Discuss 1st fix protection from plaster in the UK Electrical Forum area at ElectriciansForums.net

T

taranjit singh

Good afternoon ladies and gents...
I was talking to my plasterer and he mentioned a plastic cover for back boxes to pop on after the first fix.i will be working with this plasterer regularly so i want to make both our lives easier.

Do you kind people have any ideas as to what they are called as he can't quite remember.
All i have come across are the yoozybox,and the cardboard blank it..
Any help would be greatly appreciated
 
Sounds like a blank plate, screws on the front of flush fittings until plastering is finished & then gets removed, cleaned & re used on the next job.
Does a good job of keeping wires & boxes clear. Available from any electrical wholesalers, 1 tip: buy spare screws for them.
 
So they sit over your back box so the plasterer can spread muck up to the edge and you cut it away afterwards? Would you put a blank on with 75mm 3.5s?
 
Ahh ok i suppose thats the gaffer tape makes sense,i suppose i cld try that...


Its not the yoozy box,nor the blanking screw plate.he said it just clips in the same as the cardboard blank it.
It allows him to skim straight over and when it comes to the 2nd fix you just pop it out clean it and reuse it.

Thanks for the replies much appreciated
 
I'm not sure about these yoozyboxes. It makes it hard for the plasterer to skim the wall flat, as he has to skim around the box.
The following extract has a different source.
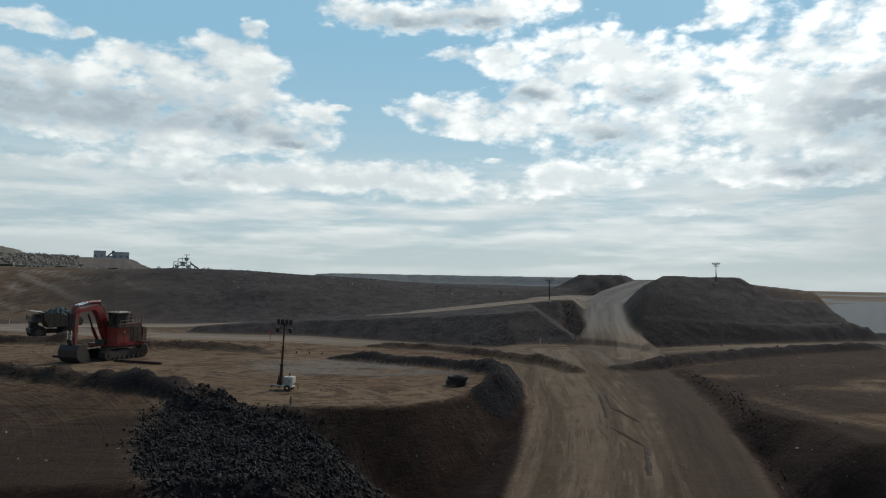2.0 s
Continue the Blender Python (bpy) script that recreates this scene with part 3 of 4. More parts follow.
    coal = mix(m("MULTIPLY", ramp(grit, 0.60, 0.70), 0.6), coal, (0.052, 0.050, 0.048))
    coal = mix(m("MULTIPLY", ramp(mid, 0.50, 0.65), 0.4), coal, (0.026, 0.021, 0.019))
    col = mix(m("MULTIPLY", attr("black"), 0.92), col, coal)
    # shale set paler than bare rock, standing in for airborne haze
    shale = mix(ramp(mid, 0.35, 0.65), (0.050, 0.046, 0.045), (0.094, 0.082, 0.075))
    shale = mix(m("MULTIPLY", ramp(small, 0.55, 0.72), 0.7), shale, (0.17, 0.148, 0.13))
    col = mix(attr("shale"), col, shale)
    col = mix(attr("stones"), col, mix(ramp(small, 0.35, 0.65), (0.09, 0.085, 0.075), (0.24, 0.22, 0.18)))
    col = mix(m("MULTIPLY", ramp(grit, 0.35, 0.75), m("SUBTRACT", 0.28, m("MULTIPLY", attr("road"), 0.2))), col, (0.03, 0.022, 0.018))
    Lk(col, bsdf.inputs["Base Color"])
    bsdf.inputs["Roughness"].default_value = 0.93
    bsdf.inputs["Specular IOR Level"].default_value = 0.06
    hgt = m("ADD", m("MULTIPLY", small, 0.55), m("ADD", m("MULTIPLY", grit, 0.16), m("ADD", m("MULTIPLY", m("ADD", scrape, m("MULTIPLY", wheels, 0.8)), 0.5), m("MULTIPLY", m("MULTIPLY", m("ADD", ruts, m("MULTIPLY", streaks, 0.7)), attr("road")), 0.6))))
    hgt = m("MULTIPLY", hgt, m("SUBTRACT", 1.0, m("MULTIPLY", attr("road"), 0.6)))
    bump = N("ShaderNodeBump")
    bump.inputs["Strength"].default_value, bump.inputs["Distance"].default_value = 0.9, 0.42
    Lk(hgt, bump.inputs["Height"])
    Lk(bump.outputs[0], bsdf.inputs["Normal"])
    return mat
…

Granted a good plasterer would be annoyed but could still do a good job, and granted all they do is stick brown ---- to walls, cut our cables, ruin our marks... you know what I will fit them!
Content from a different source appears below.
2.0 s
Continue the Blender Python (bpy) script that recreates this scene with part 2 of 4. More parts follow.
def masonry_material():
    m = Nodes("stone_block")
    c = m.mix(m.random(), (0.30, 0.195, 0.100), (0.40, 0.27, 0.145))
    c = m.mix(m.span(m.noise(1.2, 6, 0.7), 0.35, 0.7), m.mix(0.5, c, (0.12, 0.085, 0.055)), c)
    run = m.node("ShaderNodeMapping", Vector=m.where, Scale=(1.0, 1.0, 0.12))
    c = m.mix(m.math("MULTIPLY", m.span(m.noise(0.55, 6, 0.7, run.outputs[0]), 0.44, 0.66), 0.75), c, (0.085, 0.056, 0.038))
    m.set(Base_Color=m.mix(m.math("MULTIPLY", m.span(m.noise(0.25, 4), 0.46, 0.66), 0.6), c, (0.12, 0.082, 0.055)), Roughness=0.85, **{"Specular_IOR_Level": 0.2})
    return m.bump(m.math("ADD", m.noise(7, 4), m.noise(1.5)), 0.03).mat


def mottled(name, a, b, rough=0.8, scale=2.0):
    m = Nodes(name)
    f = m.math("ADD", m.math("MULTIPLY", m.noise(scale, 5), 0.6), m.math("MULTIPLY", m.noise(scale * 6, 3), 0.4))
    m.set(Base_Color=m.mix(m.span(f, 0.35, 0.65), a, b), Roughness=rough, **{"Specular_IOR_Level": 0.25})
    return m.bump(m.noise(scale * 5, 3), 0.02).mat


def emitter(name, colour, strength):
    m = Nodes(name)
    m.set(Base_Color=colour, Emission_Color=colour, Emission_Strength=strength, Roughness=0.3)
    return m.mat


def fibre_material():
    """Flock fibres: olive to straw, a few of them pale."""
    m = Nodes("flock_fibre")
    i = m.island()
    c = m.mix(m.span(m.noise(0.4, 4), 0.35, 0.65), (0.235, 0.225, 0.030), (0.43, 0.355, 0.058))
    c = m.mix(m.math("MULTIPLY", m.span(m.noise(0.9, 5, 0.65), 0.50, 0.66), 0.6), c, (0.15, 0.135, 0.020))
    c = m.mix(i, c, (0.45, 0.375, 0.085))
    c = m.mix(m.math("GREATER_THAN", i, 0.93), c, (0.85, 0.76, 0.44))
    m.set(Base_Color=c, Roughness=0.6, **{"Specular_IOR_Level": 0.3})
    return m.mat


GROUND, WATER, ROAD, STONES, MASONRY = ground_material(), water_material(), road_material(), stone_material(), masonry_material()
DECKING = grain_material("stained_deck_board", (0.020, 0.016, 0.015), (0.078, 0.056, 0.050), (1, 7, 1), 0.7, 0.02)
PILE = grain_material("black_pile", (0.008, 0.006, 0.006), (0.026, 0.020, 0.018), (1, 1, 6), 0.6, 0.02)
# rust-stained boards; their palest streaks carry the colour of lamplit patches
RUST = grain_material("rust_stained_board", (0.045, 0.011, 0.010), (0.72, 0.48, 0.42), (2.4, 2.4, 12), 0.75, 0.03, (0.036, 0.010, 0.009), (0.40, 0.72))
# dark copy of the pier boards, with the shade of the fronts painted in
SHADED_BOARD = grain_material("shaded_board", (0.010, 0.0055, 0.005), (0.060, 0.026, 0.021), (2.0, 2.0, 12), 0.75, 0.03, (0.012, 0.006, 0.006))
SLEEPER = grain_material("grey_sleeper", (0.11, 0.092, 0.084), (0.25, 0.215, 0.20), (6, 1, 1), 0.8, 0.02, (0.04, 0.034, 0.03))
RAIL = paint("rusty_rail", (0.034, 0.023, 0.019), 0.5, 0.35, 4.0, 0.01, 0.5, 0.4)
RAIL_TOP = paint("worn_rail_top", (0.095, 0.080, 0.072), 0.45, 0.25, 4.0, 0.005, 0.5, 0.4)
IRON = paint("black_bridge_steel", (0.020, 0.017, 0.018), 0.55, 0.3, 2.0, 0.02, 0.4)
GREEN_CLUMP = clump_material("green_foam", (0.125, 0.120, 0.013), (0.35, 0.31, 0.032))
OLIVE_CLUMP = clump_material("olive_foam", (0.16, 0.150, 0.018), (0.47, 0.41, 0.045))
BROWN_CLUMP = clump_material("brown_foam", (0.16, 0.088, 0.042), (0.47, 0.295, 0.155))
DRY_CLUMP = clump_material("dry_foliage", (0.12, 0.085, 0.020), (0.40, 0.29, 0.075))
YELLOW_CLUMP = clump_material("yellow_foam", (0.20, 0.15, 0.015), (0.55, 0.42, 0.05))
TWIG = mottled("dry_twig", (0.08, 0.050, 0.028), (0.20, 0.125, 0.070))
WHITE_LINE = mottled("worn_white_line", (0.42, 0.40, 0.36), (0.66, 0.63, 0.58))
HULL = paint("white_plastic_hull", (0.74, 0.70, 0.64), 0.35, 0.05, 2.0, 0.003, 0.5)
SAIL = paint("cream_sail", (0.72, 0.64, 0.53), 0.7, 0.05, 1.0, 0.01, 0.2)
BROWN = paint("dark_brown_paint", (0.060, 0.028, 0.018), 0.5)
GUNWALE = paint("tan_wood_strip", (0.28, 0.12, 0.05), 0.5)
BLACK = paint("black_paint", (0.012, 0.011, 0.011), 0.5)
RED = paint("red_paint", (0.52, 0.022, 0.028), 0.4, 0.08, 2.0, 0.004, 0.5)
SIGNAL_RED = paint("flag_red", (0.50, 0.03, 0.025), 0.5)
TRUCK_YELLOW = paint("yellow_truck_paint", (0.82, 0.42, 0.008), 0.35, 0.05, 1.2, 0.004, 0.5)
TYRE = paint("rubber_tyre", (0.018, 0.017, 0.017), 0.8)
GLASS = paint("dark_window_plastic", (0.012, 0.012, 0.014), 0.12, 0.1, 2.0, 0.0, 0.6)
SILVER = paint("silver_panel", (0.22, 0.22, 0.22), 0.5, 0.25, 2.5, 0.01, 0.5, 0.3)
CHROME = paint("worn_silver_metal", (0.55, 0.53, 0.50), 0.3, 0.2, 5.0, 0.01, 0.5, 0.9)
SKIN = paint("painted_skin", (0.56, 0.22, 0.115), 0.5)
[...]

I'll stick to packaging tape over the boxes. Cheap, does the job, and can use it to tape the plasterers mouth shut when he starts complaining!
 
some time ago, in the reign of the 16th, we did a complete rewire. 1st fixed whole house and 2nd fixed kitchen ( so they'd have a working kitchen and power to do restoration work). for financial reasons the 2nd fix of the rest of the house was delayed by 3 months. when this 2nd fix was completed, 1 RFC was found to have no continuity r1,r2,rN, after about 30 minutes of investigation, i noticed there was no socket in a place where i thought i'd allowed for one. out comes the magnet to find a double back box, filled, skimmed, and wallpapered over. cut the decor to find the box containing 2 perfect virgin 2.5mm coiled inside.
 
So it works this way..
Crappy boarders who don't care make a pigs ear of their work and leave gaps the size of your thumb round the boxes because they can't be arsed to cut accurately. Plasterer comes and plasters over, but some plaster ends up inside the boxes.
Because you couldn't get there the day that the plaster was green to trim back, the strength of the set plaster when hard is much greater than the strength of the bond to the powdery edge of the board.
Result is that even careful carving back with sharp stanley knife on hard plaster causes many areas to break away, leaving big gaps round the boxes back to the original PB edge. Much repair work will take you ages with wall filler and trowel. Boarders say not their fault, plasterer likewise.
 
Depends on the builder as well.
Our company do a lot of new builds for the major house builders so we are required to tape the boxes.
However if boarders cover our boxes or somehow manage to loose our cables etc, then we back charge the builder/boarders if there's any holes caused by us finding cables/boxes.
So it rarely happens because the boarders get their arse kicked of the site manager.

Also work for a big builder on a lot of refurb jobs both commercial and domestic and they don't give a sh*t and constantly board over and trap cables but it's always OUR problem apparently!